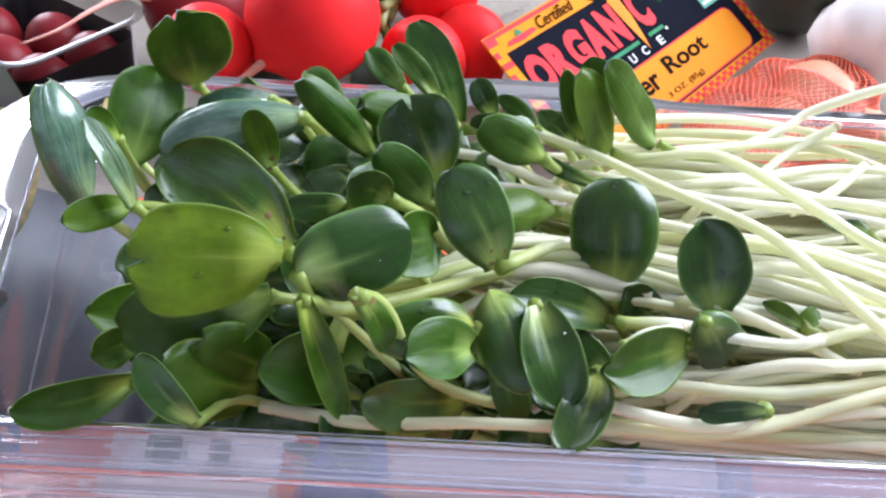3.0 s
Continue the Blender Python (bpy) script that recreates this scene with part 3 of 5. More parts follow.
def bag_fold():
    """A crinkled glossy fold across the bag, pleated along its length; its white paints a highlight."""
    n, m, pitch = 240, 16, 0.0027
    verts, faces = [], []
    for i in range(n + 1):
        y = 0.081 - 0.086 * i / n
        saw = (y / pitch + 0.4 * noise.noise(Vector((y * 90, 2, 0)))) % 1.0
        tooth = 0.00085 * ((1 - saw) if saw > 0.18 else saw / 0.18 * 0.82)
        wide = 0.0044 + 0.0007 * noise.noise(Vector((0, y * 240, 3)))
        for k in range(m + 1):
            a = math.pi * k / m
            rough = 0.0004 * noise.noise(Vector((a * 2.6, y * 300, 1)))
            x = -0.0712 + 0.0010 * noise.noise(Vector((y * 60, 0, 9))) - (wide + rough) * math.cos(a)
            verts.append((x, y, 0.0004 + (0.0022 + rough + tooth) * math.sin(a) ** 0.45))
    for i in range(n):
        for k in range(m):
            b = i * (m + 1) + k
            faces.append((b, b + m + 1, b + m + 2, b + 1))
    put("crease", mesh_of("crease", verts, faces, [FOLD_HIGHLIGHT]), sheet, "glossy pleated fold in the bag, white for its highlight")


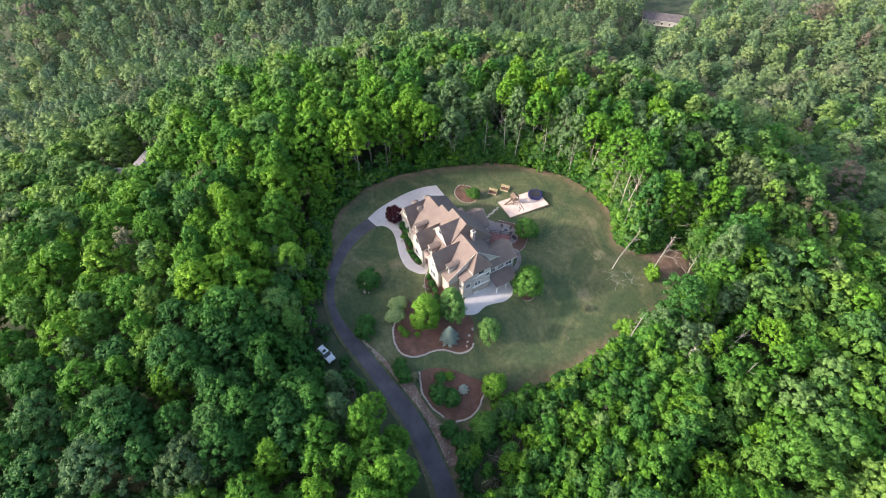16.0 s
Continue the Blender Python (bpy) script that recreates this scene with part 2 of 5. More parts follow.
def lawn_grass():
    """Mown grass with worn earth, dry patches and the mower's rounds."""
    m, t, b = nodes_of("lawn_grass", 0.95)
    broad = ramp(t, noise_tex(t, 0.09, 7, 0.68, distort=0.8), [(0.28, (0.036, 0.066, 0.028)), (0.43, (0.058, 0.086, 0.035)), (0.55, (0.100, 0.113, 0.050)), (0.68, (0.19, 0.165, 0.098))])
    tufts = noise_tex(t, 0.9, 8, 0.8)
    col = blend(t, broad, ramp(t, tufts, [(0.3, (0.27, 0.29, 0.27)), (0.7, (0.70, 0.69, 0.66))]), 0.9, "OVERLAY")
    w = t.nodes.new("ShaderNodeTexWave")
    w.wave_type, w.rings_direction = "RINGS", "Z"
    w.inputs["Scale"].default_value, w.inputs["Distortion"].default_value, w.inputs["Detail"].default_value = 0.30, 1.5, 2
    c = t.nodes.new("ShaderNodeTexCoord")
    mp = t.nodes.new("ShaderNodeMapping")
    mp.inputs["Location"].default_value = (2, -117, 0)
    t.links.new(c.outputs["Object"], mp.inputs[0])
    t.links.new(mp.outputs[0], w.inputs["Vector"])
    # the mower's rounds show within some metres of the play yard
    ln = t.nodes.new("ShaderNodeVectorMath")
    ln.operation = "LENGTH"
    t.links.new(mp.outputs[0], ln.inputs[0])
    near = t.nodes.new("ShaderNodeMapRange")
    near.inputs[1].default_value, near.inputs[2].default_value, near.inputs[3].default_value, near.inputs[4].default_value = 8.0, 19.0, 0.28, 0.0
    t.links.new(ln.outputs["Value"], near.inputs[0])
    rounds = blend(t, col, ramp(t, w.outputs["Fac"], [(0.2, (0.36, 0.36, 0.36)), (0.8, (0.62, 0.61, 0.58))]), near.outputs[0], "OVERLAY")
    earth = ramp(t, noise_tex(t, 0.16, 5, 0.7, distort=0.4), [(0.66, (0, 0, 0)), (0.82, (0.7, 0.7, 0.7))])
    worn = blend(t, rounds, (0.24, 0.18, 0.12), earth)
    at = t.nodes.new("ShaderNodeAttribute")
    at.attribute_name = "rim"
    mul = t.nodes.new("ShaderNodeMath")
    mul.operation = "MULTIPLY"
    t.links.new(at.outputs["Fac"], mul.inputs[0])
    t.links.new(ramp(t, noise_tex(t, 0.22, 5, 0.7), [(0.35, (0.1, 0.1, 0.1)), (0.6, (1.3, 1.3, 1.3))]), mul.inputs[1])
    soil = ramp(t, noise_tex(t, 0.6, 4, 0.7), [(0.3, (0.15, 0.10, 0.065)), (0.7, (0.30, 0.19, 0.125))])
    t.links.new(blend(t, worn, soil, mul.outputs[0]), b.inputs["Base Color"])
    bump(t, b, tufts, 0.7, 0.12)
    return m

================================

All of the material above should be reproduced exactly, except the pictures.

3.0 s
Continue the Blender Python (bpy) script that recreates this scene with part 3 of 5. More parts follow.
def bag_fold():
    """A crinkled glossy fold across the bag, pleated along its length; its white paints a highlight."""
    n, m, pitch = 240, 16, 0.0027
    verts, faces = [], []
    for i in range(n + 1):
        y = 0.081 - 0.086 * i / n
        saw = (y / pitch + 0.4 * noise.noise(Vector((y * 90, 2, 0)))) % 1.0
        tooth = 0.00085 * ((1 - saw) if saw > 0.18 else saw / 0.18 * 0.82)
        wide = 0.0044 + 0.0007 * noise.noise(Vector((0, y * 240, 3)))
        for k in range(m + 1):
            a = math.pi * k / m
            rough = 0.0004 * noise.noise(Vector((a * 2.6, y * 300, 1)))
            x = -0.0712 + 0.0010 * noise.noise(Vector((y * 60, 0, 9))) - (wide + rough) * math.cos(a)
            verts.append((x, y, 0.0004 + (0.0022 + rough + tooth) * math.sin(a) ** 0.45))
    for i in range(n):
        for k in range(m):
            b = i * (m + 1) + k
            faces.append((b, b + m + 1, b + m + 2, b + 1))
    put("crease", mesh_of("crease", verts, faces, [FOLD_HIGHLIGHT]), sheet, "glossy pleated fold in the bag, white for its highlight")


16.0 s
Continue the Blender Python (bpy) script that recreates this scene with part 2 of 5. More parts follow.
def lawn_grass():
    """Mown grass with worn earth, dry patches and the mower's rounds."""
    m, t, b = nodes_of("lawn_grass", 0.95)
    broad = ramp(t, noise_tex(t, 0.09, 7, 0.68, distort=0.8), [(0.28, (0.036, 0.066, 0.028)), (0.43, (0.058, 0.086, 0.035)), (0.55, (0.100, 0.113, 0.050)), (0.68, (0.19, 0.165, 0.098))])
    tufts = noise_tex(t, 0.9, 8, 0.8)
    col = blend(t, broad, ramp(t, tufts, [(0.3, (0.27, 0.29, 0.27)), (0.7, (0.70, 0.69, 0.66))]), 0.9, "OVERLAY")
    w = t.nodes.new("ShaderNodeTexWave")
    w.wave_type, w.rings_direction = "RINGS", "Z"
    w.inputs["Scale"].default_value, w.inputs["Distortion"].default_value, w.inputs["Detail"].default_value = 0.30, 1.5, 2
    c = t.nodes.new("ShaderNodeTexCoord")
    mp = t.nodes.new("ShaderNodeMapping")
    mp.inputs["Location"].default_value = (2, -117, 0)
    t.links.new(c.outputs["Object"], mp.inputs[0])
    t.links.new(mp.outputs[0], w.inputs["Vector"])
    # the mower's rounds show within some metres of the play yard
    ln = t.nodes.new("ShaderNodeVectorMath")
    ln.operation = "LENGTH"
    t.links.new(mp.outputs[0], ln.inputs[0])
    near = t.nodes.new("ShaderNodeMapRange")
    near.inputs[1].default_value, near.inputs[2].default_value, near.inputs[3].default_value, near.inputs[4].default_value = 8.0, 19.0, 0.28, 0.0
    t.links.new(ln.outputs["Value"], near.inputs[0])
    rounds = blend(t, col, ramp(t, w.outputs["Fac"], [(0.2, (0.36, 0.36, 0.36)), (0.8, (0.62, 0.61, 0.58))]), near.outputs[0], "OVERLAY")
    earth = ramp(t, noise_tex(t, 0.16, 5, 0.7, distort=0.4), [(0.66, (0, 0, 0)), (0.82, (0.7, 0.7, 0.7))])
    worn = blend(t, rounds, (0.24, 0.18, 0.12), earth)
    at = t.nodes.new("ShaderNodeAttribute")
    at.attribute_name = "rim"
    mul = t.nodes.new("ShaderNodeMath")
    mul.operation = "MULTIPLY"
    t.links.new(at.outputs["Fac"], mul.inputs[0])
    t.links.new(ramp(t, noise_tex(t, 0.22, 5, 0.7), [(0.35, (0.1, 0.1, 0.1)), (0.6, (1.3, 1.3, 1.3))]), mul.inputs[1])
    soil = ramp(t, noise_tex(t, 0.6, 4, 0.7), [(0.3, (0.15, 0.10, 0.065)), (0.7, (0.30, 0.19, 0.125))])
    t.links.new(blend(t, worn, soil, mul.outputs[0]), b.inputs["Base Color"])
    bump(t, b, tufts, 0.7, 0.12)
    return m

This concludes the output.